Let us take into account both the efficiency and the popularity approaches, by adding the underground line Euston Square - King’s Cross St. Pancras - Farrington Station. As for the perturbed multiplex, one has the Perron root \(\rho ({\widehat{P}_{-1}})=46.9491\) and

$$ e_{\widehat{\mathcal {A}}}(1)= \frac{1}{N(N-1)}\textbf{1}_{N}^T \widehat{P}_{-1}\textbf{1}_{N}= 0.1132, $$

whereas, for the perturbed supra-adjacency matrix \({\widehat{B}}\), one has the Perron root \({\hat{\rho }}=7.4155\), \(\exp _0(\hat{\rho })=1.6606\cdot 10^{3}\), and

$$tc_{\widehat{B}}(1)=\textbf{1}_{NL}^T \exp _0(\widehat{B})\textbf{1}_{NL}=7.0644\cdot 10^{4}.$$

In the above examples, we used the Wilkinson perturbation associated with the Perron root of B and projected onto \({\mathcal {S}_{B_d}}\) (or associated with the Perron root of the \(P_{-1}^K\), for a suitable K, and projected onto \({\mathcal {S}_{A^+}}\)) to determine the edge, such that a change in its weight has the largest effect on the total communicability (or the global efficiency) of the multiplex.

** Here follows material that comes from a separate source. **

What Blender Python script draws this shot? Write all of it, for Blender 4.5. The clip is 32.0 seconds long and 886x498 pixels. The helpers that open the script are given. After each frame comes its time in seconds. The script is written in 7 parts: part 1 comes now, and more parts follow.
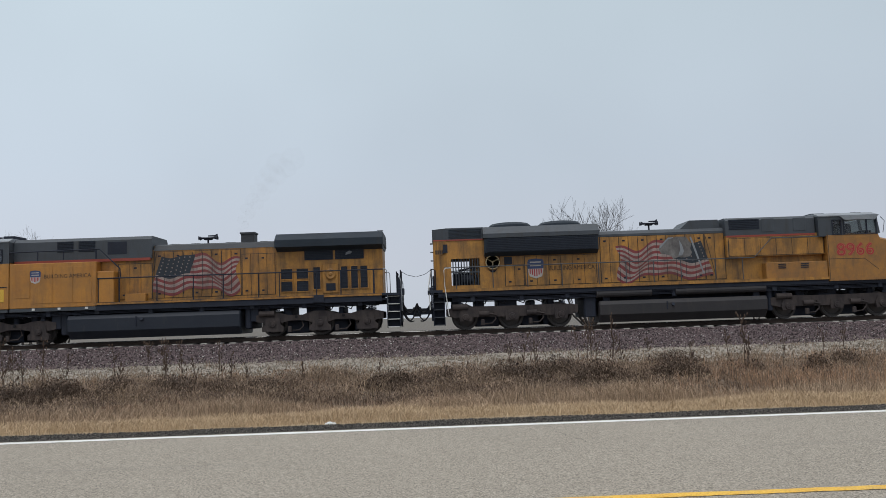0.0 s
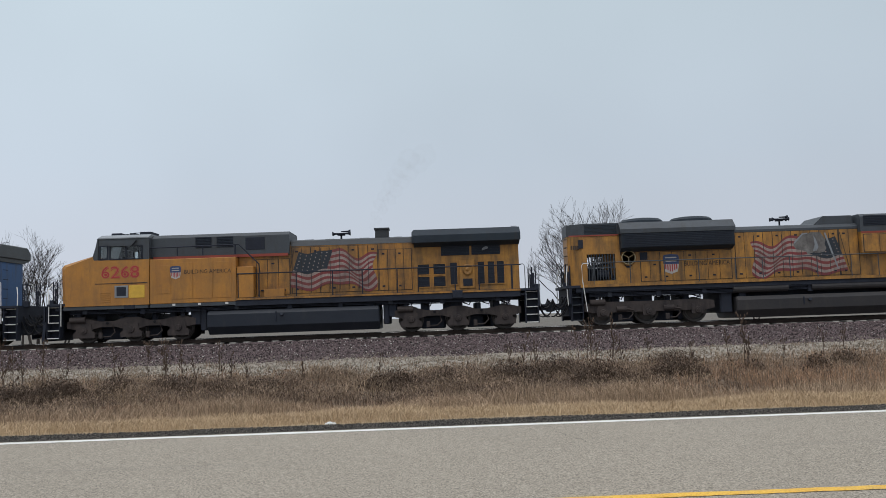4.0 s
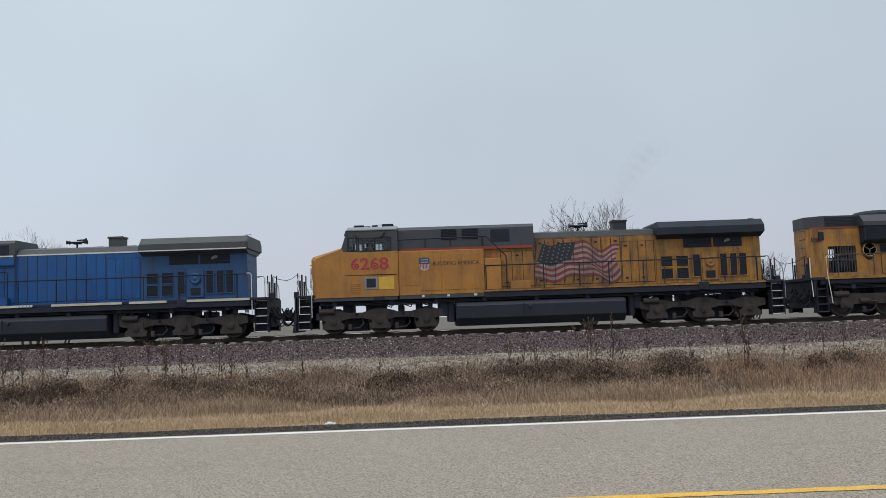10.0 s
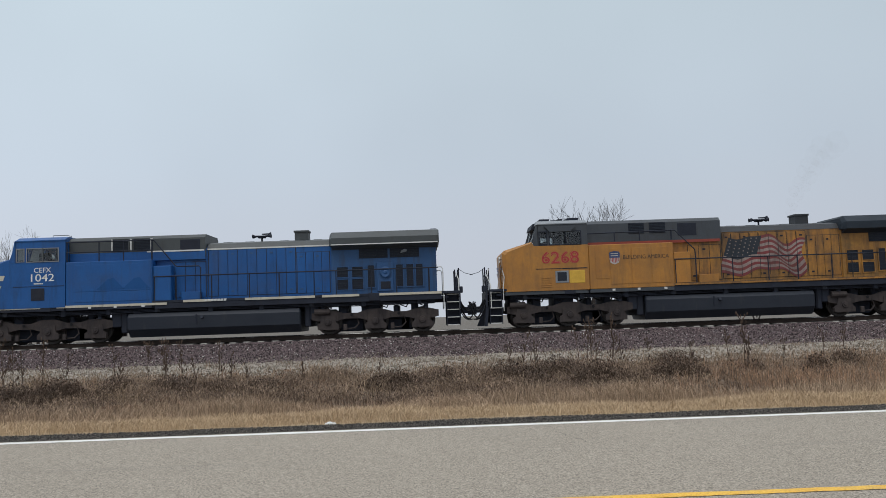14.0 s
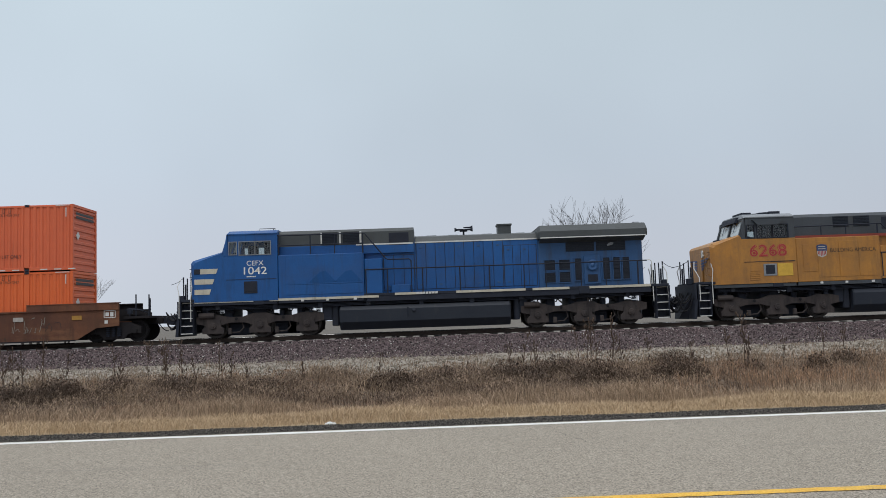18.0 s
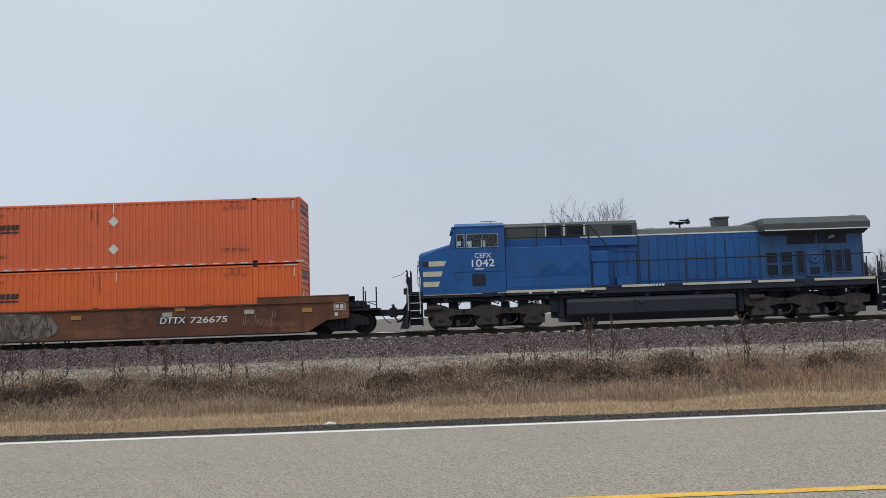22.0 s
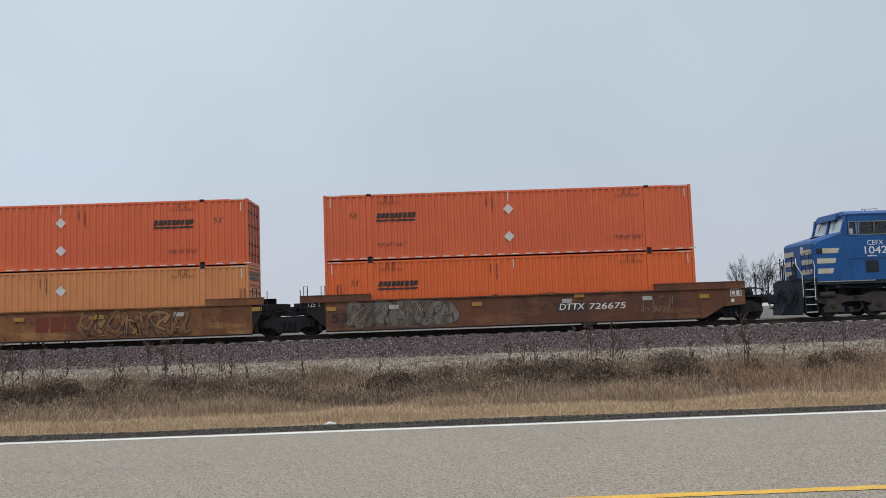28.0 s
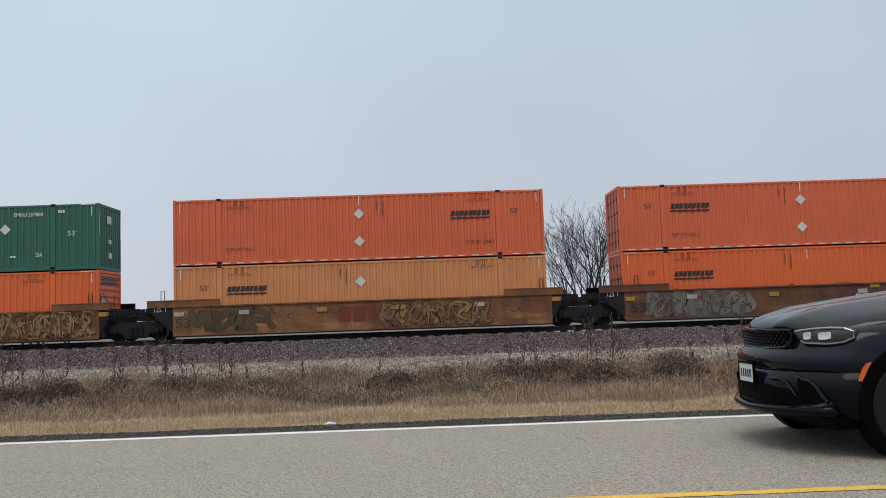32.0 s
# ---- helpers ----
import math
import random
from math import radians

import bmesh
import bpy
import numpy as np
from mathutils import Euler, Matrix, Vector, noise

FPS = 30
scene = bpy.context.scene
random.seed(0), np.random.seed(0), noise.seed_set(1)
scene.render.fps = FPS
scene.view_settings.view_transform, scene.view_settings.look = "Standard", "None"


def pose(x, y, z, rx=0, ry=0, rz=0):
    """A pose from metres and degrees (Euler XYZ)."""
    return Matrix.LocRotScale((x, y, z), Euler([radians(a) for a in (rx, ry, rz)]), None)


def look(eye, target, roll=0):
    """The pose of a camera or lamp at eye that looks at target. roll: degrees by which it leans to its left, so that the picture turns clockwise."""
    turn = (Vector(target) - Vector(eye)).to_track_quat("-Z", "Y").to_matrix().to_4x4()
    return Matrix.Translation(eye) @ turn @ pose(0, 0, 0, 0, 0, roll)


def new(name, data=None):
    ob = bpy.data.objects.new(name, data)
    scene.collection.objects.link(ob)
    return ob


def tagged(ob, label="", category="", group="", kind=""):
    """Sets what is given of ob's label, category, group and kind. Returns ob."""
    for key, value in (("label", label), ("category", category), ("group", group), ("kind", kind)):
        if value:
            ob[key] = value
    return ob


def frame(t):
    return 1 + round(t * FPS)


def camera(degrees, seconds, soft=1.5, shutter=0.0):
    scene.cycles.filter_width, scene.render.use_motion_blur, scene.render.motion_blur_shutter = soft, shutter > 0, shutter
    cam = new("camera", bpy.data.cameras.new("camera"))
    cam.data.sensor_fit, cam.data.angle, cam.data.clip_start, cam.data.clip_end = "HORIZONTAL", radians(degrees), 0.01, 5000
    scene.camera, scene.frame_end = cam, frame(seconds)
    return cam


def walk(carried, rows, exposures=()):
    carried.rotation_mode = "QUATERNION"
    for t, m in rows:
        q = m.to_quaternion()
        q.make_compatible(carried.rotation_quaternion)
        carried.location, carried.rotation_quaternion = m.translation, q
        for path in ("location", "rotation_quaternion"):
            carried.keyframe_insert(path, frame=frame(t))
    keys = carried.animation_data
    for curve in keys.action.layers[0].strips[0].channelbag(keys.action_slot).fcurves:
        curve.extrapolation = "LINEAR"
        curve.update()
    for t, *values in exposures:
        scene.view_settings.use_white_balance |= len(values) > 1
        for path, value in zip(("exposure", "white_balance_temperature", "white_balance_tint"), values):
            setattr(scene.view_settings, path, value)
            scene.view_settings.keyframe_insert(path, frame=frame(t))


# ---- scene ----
cam = camera(56.12, 32.0, soft=0.6)
EYE = 1.2                      # eye over the road
CAM = Matrix.Translation((0, 0, EYE)) @ Euler((radians(94.647), 0, radians(-1.0626)), 'XYZ').to_matrix().to_4x4() @ pose(0, 0, 0, 0, 0, -1.996)
walk(cam, [(0.0, CAM), (32.0, CAM)])

# the line: track centre, top of rail, and the train's way along it every half second (metres)
TRACK_Y = 37.395
RAIL = 0.60
TRAVEL = [-73.881, -73.196, -72.488, -71.768, -71.017, -70.254, -69.490, -68.704, -67.902, -67.084, -66.253, -65.406, -64.541, -63.657, -62.772, -61.869, -60.946, -60.020, -59.133, -58.185, -57.200, -56.245, -55.234, -54.216, -53.202, -52.146, -51.078, -50.027, -48.939, -47.868, -46.742, -45.626, -44.494, -43.331, -42.195, -41.030, -39.852, -38.647, -37.443, -36.247, -35.142, -33.898, -32.615, -31.323, -30.020, -28.702, -27.406, -26.001, -24.623, -23.221, -21.782, -20.360, -18.881, -17.394, -15.896, -14.366, -12.845, -11.289, -9.740, -8.138, -6.537, -4.894, -3.249, -1.591, 0.070]


def travel(t):
    q = t * 2
    i = min(int(q), 63)
    a, b = TRAVEL[i], TRAVEL[i + 1]
    p, n = TRAVEL[max(i - 1, 0)], TRAVEL[min(i + 2, 64)]
    ma = (b - p) / 2 if i > 0 else b - a
    mb = (n - a) / 2 if i < 63 else b - a
    f = q - i
    return (2 * f**3 - 3 * f**2 + 1) * a + (f**3 - 2 * f**2 + f) * ma + (3 * f**2 - 2 * f**3) * b + (f**3 - f**2) * mb


# ---- world and light: an overcast winter day ----
world = bpy.data.worlds.new("overcast_sky")
scene.world = world
world.use_nodes = True
wn, wl = world.node_tree.nodes, world.node_tree.links
wn.clear()


def wnode(kind, **kw):
    n = wn.new(kind)
    for k, v in kw.items():
        n.inputs[k].default_value = v
    return n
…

If we are interested in identifying more than one edge, whose weight should be changed to increase such measure of communication, then we can either repeat the computations with the network obtained by having modified one edge-weight or consider the edge that is identified by the second largest entry of the same matrix.

6 Concluding remarks

Two measures of communicability in multiplex networks are considered: multiplex global efficiency and multiplex total communicability. Their sensitivity to changes in edge-weights is investigated. Approximations of both measures can be evaluated also for large multiplex networks. They measure different aspects of communicability and shed light on which edges should be strengthened (e.g., which roads should be widened) to increase the communicability of the network the most. Application of these concept to single-layer and multiplex transportation networks are presented.